Richard S. McCaffery - UW Credit Union first board member

McCaffery's career in education began in 1909 as a Professor of Mining and Metallurgy at the University of Idaho. In 1914, he was hired as a Professor of Mining and Metallurgy by the College of Engineering at the University of Wisconsin. A year later, he was named chair of his department and served as chair until his retirement in 1941. McCaffery's colleagues recalled that, "His greatest achievement was the development of the young student; his love and interest in them was boundless; he lives with them in his classes; he made it a practice to have them into his home; and he knew them so intimately he called them by their first names. To the student, on the other hand, he was affectionately known as 'Mac.' His kindly and sympathetic nature lives in the recollections of his students and associates who profited from his friendly advice.

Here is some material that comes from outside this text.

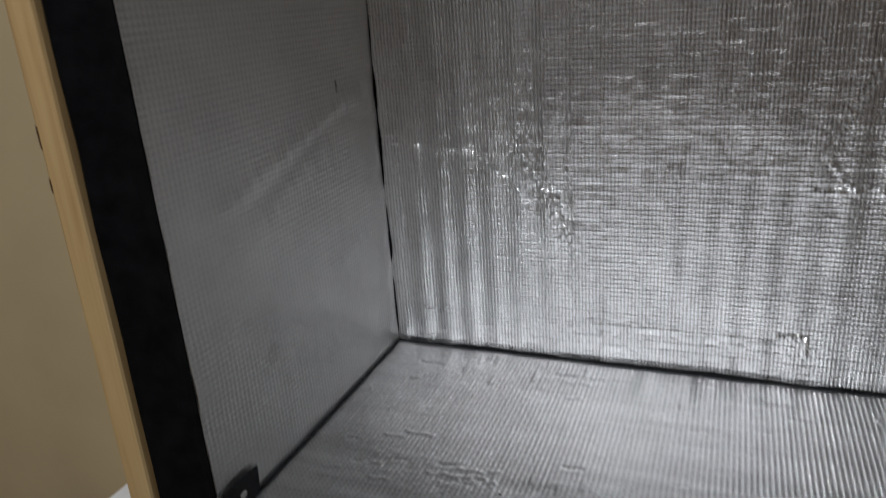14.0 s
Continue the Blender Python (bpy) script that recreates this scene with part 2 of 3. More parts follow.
def cyl(bm, a, b, r, r2=None, seg=20, caps=True):
    a, b = Vector(a), Vector(b)
    d = b - a
    m = Matrix.Translation((a + b) / 2) @ d.to_track_quat("Z", "Y").to_matrix().to_4x4()
    bmesh.ops.create_cone(bm, cap_ends=caps, segments=seg, radius1=r, radius2=r if r2 is None else r2, depth=d.length, matrix=m)


def tube(bm, pts, r, seg=8):
    """A round bar along a line of places."""
    pts = [Vector(p) for p in pts]
    rings = []
    for i, p in enumerate(pts):
        d = (pts[min(i + 1, len(pts) - 1)] - pts[max(i - 1, 0)]).normalized()
        n = d.orthogonal().normalized() if i == 0 else (last - d * last.dot(d)).normalized()
        last = n
        w = d.cross(n)
        rings.append([bm.verts.new(p + r * (math.cos(k * math.tau / seg) * n + math.sin(k * math.tau / seg) * w)) for k in range(seg)])
    for a, b in zip(rings, rings[1:]):
        for k in range(seg):
            bm.faces.new((a[k], a[(k + 1) % seg], b[(k + 1) % seg], b[k]))
    for ring in (rings[0][::-1], rings[-1]):
        bm.faces.new(ring)


def sweep_x(profile, x0, x1, step=0.02, wob=0.0, seed=0.0):
    """A closed outline in y and z drawn along x, with a little unevenness."""
    bm = bmesh.new()
    n = max(1, round((x1 - x0) / step))
    rings = []
    for i in range(n + 1):
        x = x0 + (x1 - x0) * i / n
        ring = []
        for j, (y, z) in enumerate(profile):
            d = noise.noise_vector(Vector((x * 14, j * 0.7 + seed, seed))) * wob
            ring.append(bm.verts.new((x, y + d.y, z + d.z)))
        rings.append(ring)
    k = len(profile)
    for a, b in zip(rings, rings[1:]):
        for j in range(k):
            bm.faces.new((a[j], b[j], b[(j + 1) % k], a[(j + 1) % k]))
    bm.faces.new(rings[0])
    bm.faces.new(rings[-1][::-1])
    bmesh.ops.recalc_face_normals(bm, faces=bm.faces)
    return bm


def lattice(i, j, seed):
    """A fixed random number between -1 and 1 for each pair of whole numbers."""
    s = np.sin(i * 127.1 + j * 311.7 + seed * 74.7) * 43758.5453
    return (s - np.floor(s)) * 2 - 1


def ripple(x, y, seed):
    """Smooth random relief between -1 and 1."""
    i, j = np.floor(x), np.floor(y)
    u, v = x - i, y - j
    u, v = u * u * u * (u * (u * 6 - 15) + 10), v * v * v * (v * (v * 6 - 15) + 10)
    top = lattice(i, j, seed) * (1 - u) + lattice(i + 1, j, seed) * u
    low = lattice(i, j + 1, seed) * (1 - u) + lattice(i + 1, j + 1, seed) * u
    return top * (1 - v) + low * v


def bumpy(x, y, s, seed):
    return 0.7 * ripple(x * s, y * s, seed)


def crease(x, y, x0, y0, x1, y1, wide, high):
    """The lift of a fold along a line from one place to another."""
    dx, dy = x1 - x0, y1 - y0
    n = math.hypot(dx, dy)
    t = ((x - x0) * dx + (y - y0) * dy) / (n * n)
    d = ((x - x0) * dy - (y - y0) * dx) / n
    d = d + 0.0015 * ripple(t * 9, x0 * 40 + 0 * t, y0)
    fade = np.clip(np.minimum((1.05 - t) * 12, (t + 0.05) * 12), 0, 1)
    return high * np.exp(-(d / wide) ** 2) * fade * (0.75 + 0.45 * ripple(t * 22 * n / 0.15, 1.3 + 0 * t, x0))


def dents(x, y, places, wide, high):
    """Short sharp folds, each (x, y, length along x, length along y)."""
    z = np.zeros_like(x)
    for px, py, lx, ly, up in places:
        i = (np.abs(x - px) < lx + 3 * wide) & (np.abs(y - py) < ly + 3 * wide)
        dx, dy = np.maximum(np.abs(x[i] - px) - lx, 0), np.maximum(np.abs(y[i] - py - 0.0008 * np.sin((x[i] - px) * 400)) - ly, 0)
        z[i] += up * high * np.exp(-(dx * dx + dy * dy) / wide ** 2)
    return z


def near(x, y, x0, y0, x1, y1, wide):
    """1 on a line, falling to 0 beside it."""
    dx, dy = x1 - x0, y1 - y0
    t = np.clip(((x - x0) * dx + (y - y0) * dy) / (dx * dx + dy * dy), 0, 1)
    return np.exp(-((x - x0 - t * dx) ** 2 + (y - y0 - t * dy) ** 2) / wide ** 2)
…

It has been said by one of his former pupils that he had the rare ability and the rare gift to make the most complicated and difficult problems appear simple and easily understood."

His work contributed greatly to industry through his research into the viscosity and the constitution of blast furnace slags. It was reported that his inventions of processes for separating sulfur from iron ore, producing steel without manganese and of a new lining for Bessemer converters, revolutionized the steel industry during the 1920s.

In his 27 years at the University of Wisconsin, McCaffery mentored generations of engineers and made important discoveries that benefited the steel industry. Through his extension work, he helped industrial engineers complete research in company labs while earning masters degrees. His career was a sterling example of the Wisconsin Idea in action.